When you raise funds for your startup, you need to understand the legal aspects to protect your business, your investors, and yourself.
Let’s break down some of the key concepts you need to know.
Shareholder Agreements
A shareholder agreement is a legally binding document that outlines the rights and obligations of the company’s shareholders (including you and your investors).
This agreement usually covers things like:
- Voting rights – define how decisions will be made within the company and who has the authority to make those decisions.
- Dividends – how profits will be distributed among shareholders.
- Transfer of shares – controls what happens if a shareholder wants to sell their shares. Often, there are rules in place to ensure shares are offered to other shareholders first (called “right of first refusal”).
- Exit strategies – define what happens in the case of an acquisition, IPO, or if a shareholder leaves the company.
With a solid shareholder agreement, all parties involved are protected. This helps avoid future disputes and set clear expectations from the start.
Equity Dilution
Equity dilution occurs when the company issues new shares, reducing the percentage of ownership of existing shareholders.

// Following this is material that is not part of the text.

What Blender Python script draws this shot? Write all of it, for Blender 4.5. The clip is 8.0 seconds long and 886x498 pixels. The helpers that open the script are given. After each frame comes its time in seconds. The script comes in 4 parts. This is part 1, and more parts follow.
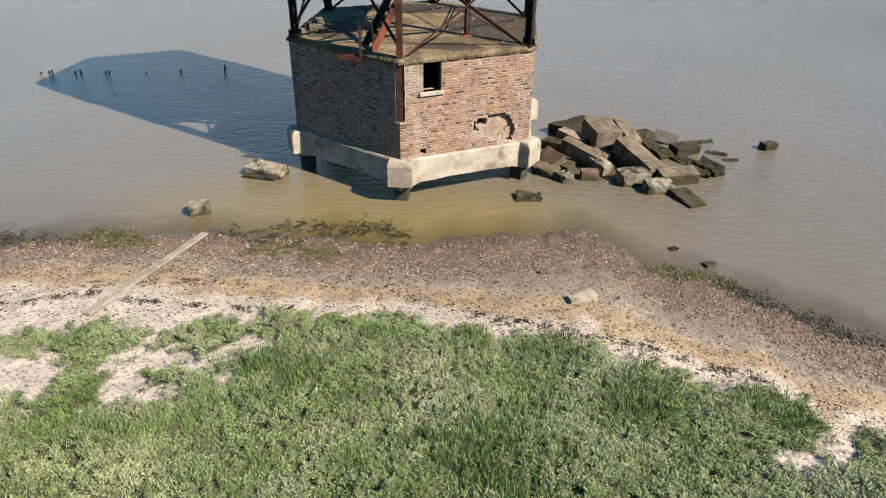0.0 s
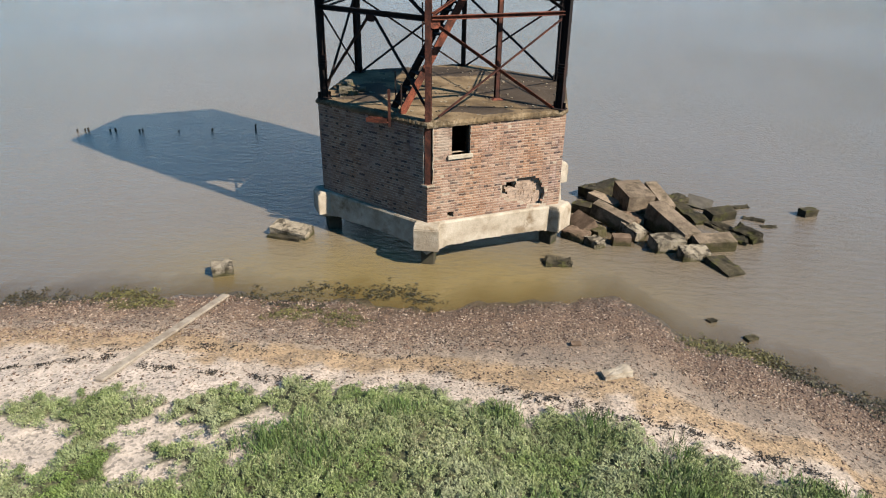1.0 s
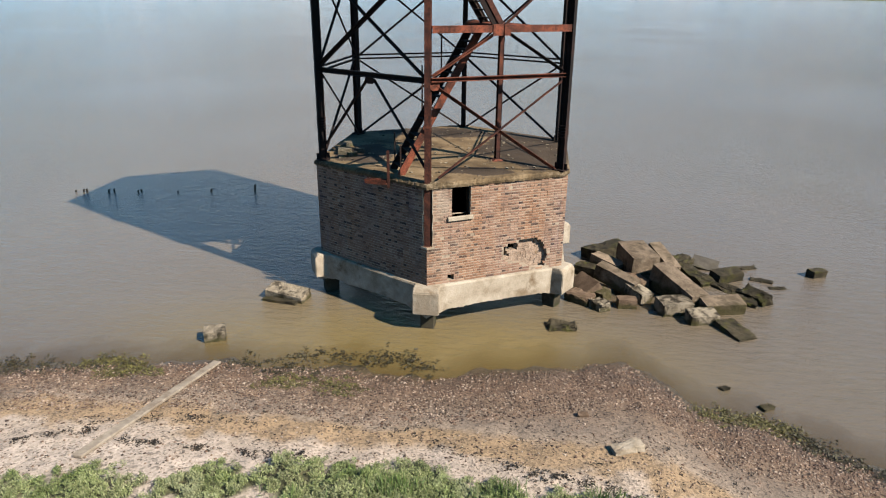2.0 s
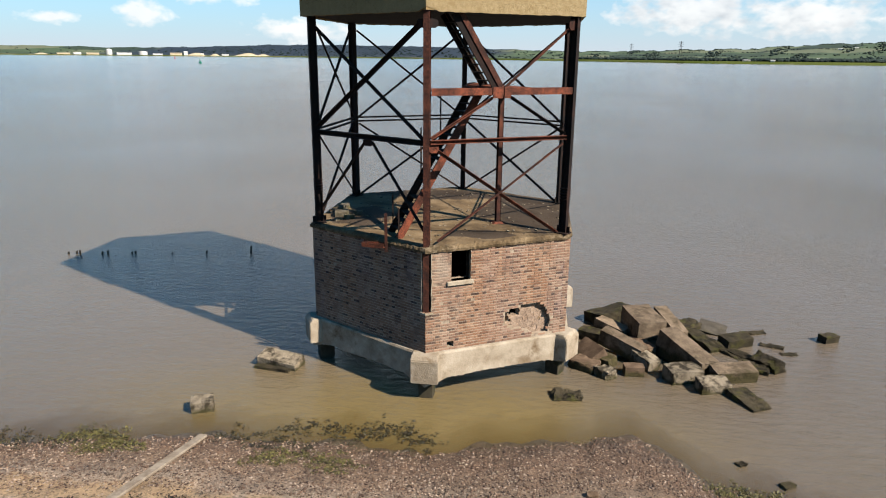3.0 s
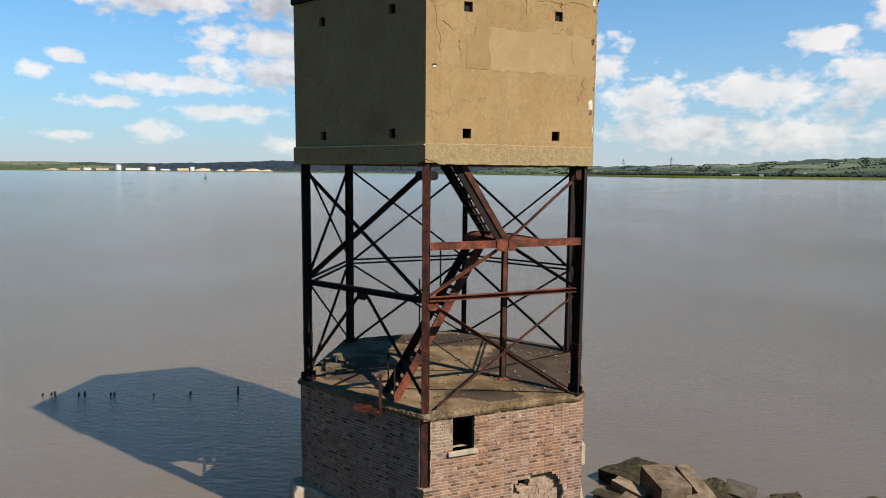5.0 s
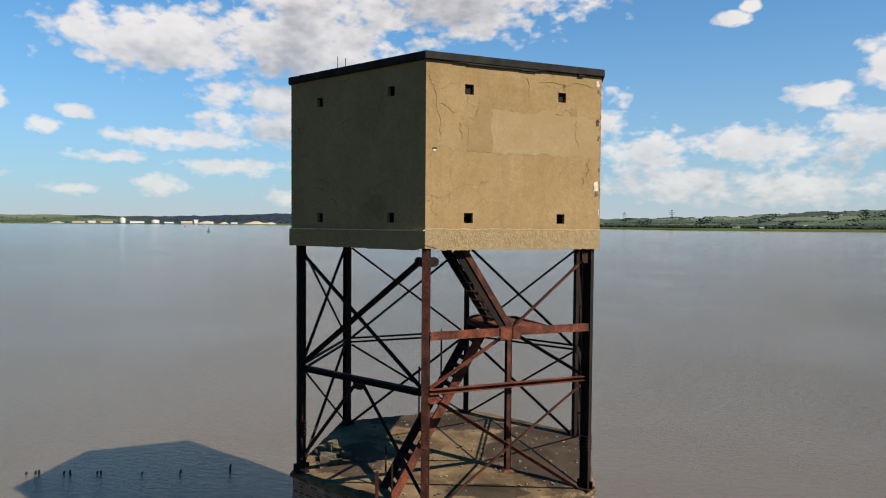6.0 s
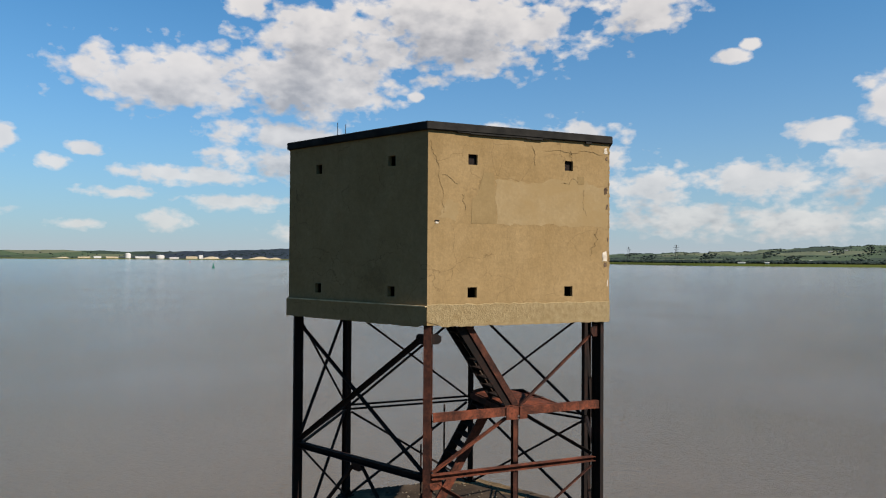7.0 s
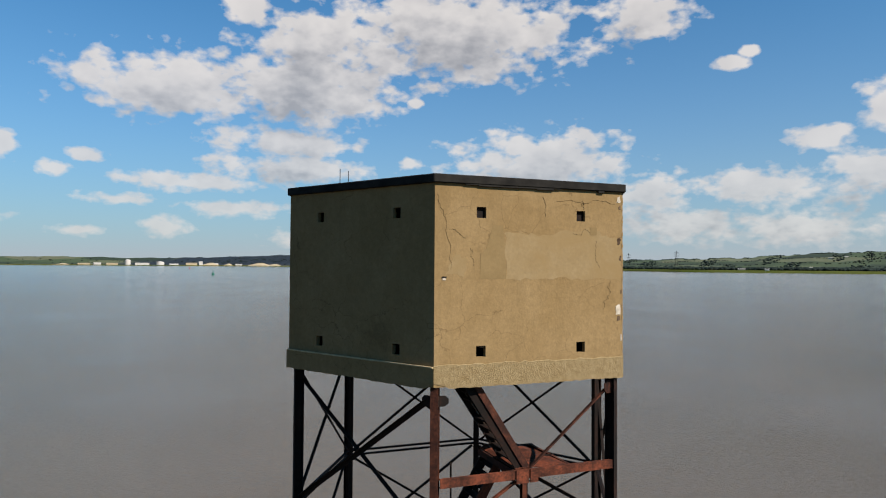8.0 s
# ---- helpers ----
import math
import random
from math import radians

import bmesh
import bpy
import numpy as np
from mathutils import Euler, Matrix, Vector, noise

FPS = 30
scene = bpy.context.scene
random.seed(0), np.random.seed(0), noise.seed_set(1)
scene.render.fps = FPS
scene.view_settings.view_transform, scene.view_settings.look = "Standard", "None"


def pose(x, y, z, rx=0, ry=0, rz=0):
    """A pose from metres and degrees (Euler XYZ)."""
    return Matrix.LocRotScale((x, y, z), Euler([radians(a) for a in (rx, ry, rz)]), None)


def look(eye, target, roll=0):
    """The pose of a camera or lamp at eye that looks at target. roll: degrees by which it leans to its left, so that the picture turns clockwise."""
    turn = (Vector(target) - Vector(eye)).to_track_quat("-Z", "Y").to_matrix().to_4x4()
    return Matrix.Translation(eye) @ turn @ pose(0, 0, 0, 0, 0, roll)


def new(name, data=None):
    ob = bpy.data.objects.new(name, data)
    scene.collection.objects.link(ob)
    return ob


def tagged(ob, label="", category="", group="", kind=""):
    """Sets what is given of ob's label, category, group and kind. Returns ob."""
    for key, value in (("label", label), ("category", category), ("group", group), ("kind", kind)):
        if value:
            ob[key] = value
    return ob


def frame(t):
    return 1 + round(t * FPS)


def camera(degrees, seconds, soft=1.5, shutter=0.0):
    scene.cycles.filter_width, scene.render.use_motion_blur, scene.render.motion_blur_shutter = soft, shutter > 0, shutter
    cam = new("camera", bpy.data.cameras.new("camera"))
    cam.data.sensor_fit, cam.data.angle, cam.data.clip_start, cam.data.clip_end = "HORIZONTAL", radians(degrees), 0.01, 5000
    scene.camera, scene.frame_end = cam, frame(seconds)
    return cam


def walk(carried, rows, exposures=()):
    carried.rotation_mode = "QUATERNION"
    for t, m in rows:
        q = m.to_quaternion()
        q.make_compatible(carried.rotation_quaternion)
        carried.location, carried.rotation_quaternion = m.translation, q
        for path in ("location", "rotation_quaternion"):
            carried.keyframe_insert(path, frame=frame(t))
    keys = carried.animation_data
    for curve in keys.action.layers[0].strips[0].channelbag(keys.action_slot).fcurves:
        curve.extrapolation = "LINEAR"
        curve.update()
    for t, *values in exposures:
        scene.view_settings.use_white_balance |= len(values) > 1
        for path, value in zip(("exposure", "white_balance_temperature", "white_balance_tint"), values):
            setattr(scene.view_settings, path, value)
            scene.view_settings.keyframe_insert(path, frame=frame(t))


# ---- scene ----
cam = camera(66.72, 8.0, soft=1.1)
# seconds, eye x y z, yaw to the left of +y, pitch, roll
PATH = [
    (0, 2.902, -21.712, 8.827, 5.395, -30.469, 0.906),
    (0.5, 2.853, -21.414, 8.82, 5.454, -28.177, 0.823),
    (0.7, 2.831, -21.286, 8.81, 5.474, -27.229, 0.78),
    (0.8, 2.82, -21.221, 8.806, 5.904, -26.754, 0.759),
    (0.9, 2.809, -21.157, 8.801, 6.874, -26.28, 0.737),
    (1, 2.798, -21.093, 8.796, 7.902, -25.806, 0.716),
    (1.1, 2.792, -21.037, 8.79, 7.962, -25.328, 0.703),
    (1.5, 2.766, -20.813, 8.765, 7.983, -23.418, 0.65),
    (3, 2.654, -19.96, 8.68, 8.01, -15.92, 0.553),
    (3.5, 2.517, -19.544, 8.75, 7.807, -13.6, 0.6),
    (4, 2.446, -19.207, 8.994, 7.801, -11.329, 0.616),
    (4.5, 2.429, -18.823, 9.227, 7.939, -8.939, 0.517),
    (6, 2.307, -17.68, 10.2, 8.183, -2.1, 0.42),
    (6.5, 2.333, -17.411, 10.579, 8.559, -0.303, 0.375),
    (7, 2.247, -17.082, 10.993, 8.566, 0.879, 0.383),
    (7.5, 2.154, -16.784, 11.477, 8.633, 1.325, 0.376),
    (8, 2.019, -16.56, 11.969, 8.56, 1.404, 0.379),
]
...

When you raise funds, you’ll likely issue new shares to investors, so your percentage of ownership goes down.
For example, if you own 100% of the company and issue shares to an investor who then owns 20%, you now own 80%.
Although you own a smaller piece, the idea is that with the new investment, the company (and your smaller piece) will grow.
Founders sometimes negotiate anti-dilution clauses in fundraising rounds to protect early investors by giving them more shares if the company’s valuation drops in future rounds.